Backwards compatibility: Non-breaking. New optional extension.
Performance: The default write path serializes each part to bytes via pq.write_table and writes via store.write_atomic(), which requires per-part in-memory materialization. For large tables, max_rows_per_file limits per-part memory usage. True streaming writes (no materialization) are possible via the ext.arrow PyArrow filesystem adapter for backends that support it. Multi-part support enables parallel reads (future optimization).
Testing: Conformance tests against MemoryBackend (unit) and S3Backend / LocalBackend (integration). Tests for single-file and multi-part layouts, manifest roundtrip, _SUCCESS contract, and error conditions.

Open Questions¶

All questions resolved or explicitly deferred during implementation.

Should write_dataset support incremental appends? Deferred to a future RFC/spec. v1 is overwrite-only; append semantics require manifest merging and complicate the _SUCCESS contract.
Should _SUCCESS contain the manifest hash? Deferred. _SUCCESS is written as an empty file in v1. The marginal corruption-detection benefit did not justify the added complexity for this release.
Compression parameter scope. Resolved: Constructor-only. compression is set at construction time; write_dataset has no per-call override. This keeps the API surface minimal; callers needing different codecs per dataset construct separate ParquetDatasetStore instances.
Relationship to ext.dagster v2. Deferred. Not blocking. ParquetDatasetStore ships independently; the DagsterStoreResource / RemoteStoreIOManager integration can reference it when that work resumes.
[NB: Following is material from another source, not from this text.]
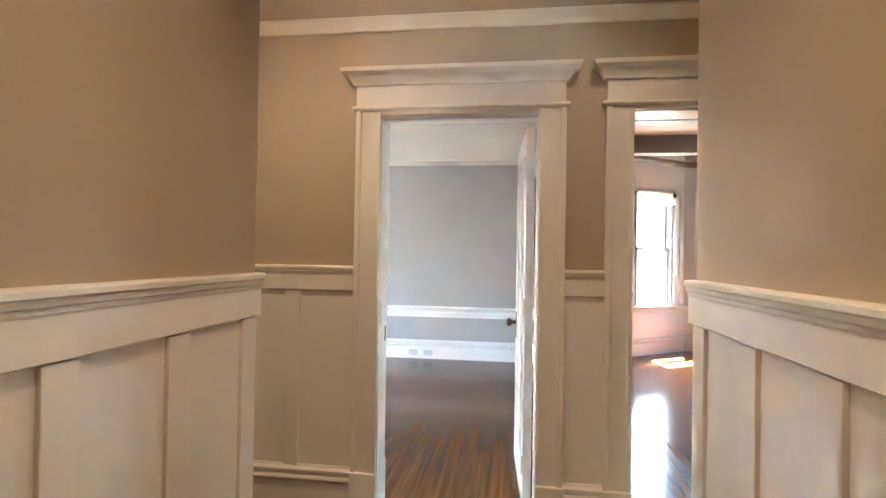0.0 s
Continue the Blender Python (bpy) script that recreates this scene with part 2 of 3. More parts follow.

Resolved: delete_dataset is included in the proposal (see above). Overwrite semantics are specified via the overwrite parameter.

References¶

Store API: sdd/specs/001-store-api.md
Atomic writes: sdd/specs/007-atomic-writes.md
PyArrow filesystem adapter: sdd/specs/014-pyarrow-filesystem-adapter.md, RFC-0002
Dagster IO manager: sdd/specs/031-ext-dagster.md
Partition helpers: ext.partition module
Data lake patterns guide: docs-src/data-lake-patterns.md
Scope boundary: "remote-store owns portable, testable, observable storage I/O. Everything above the storage layer belongs to purpose-built tools."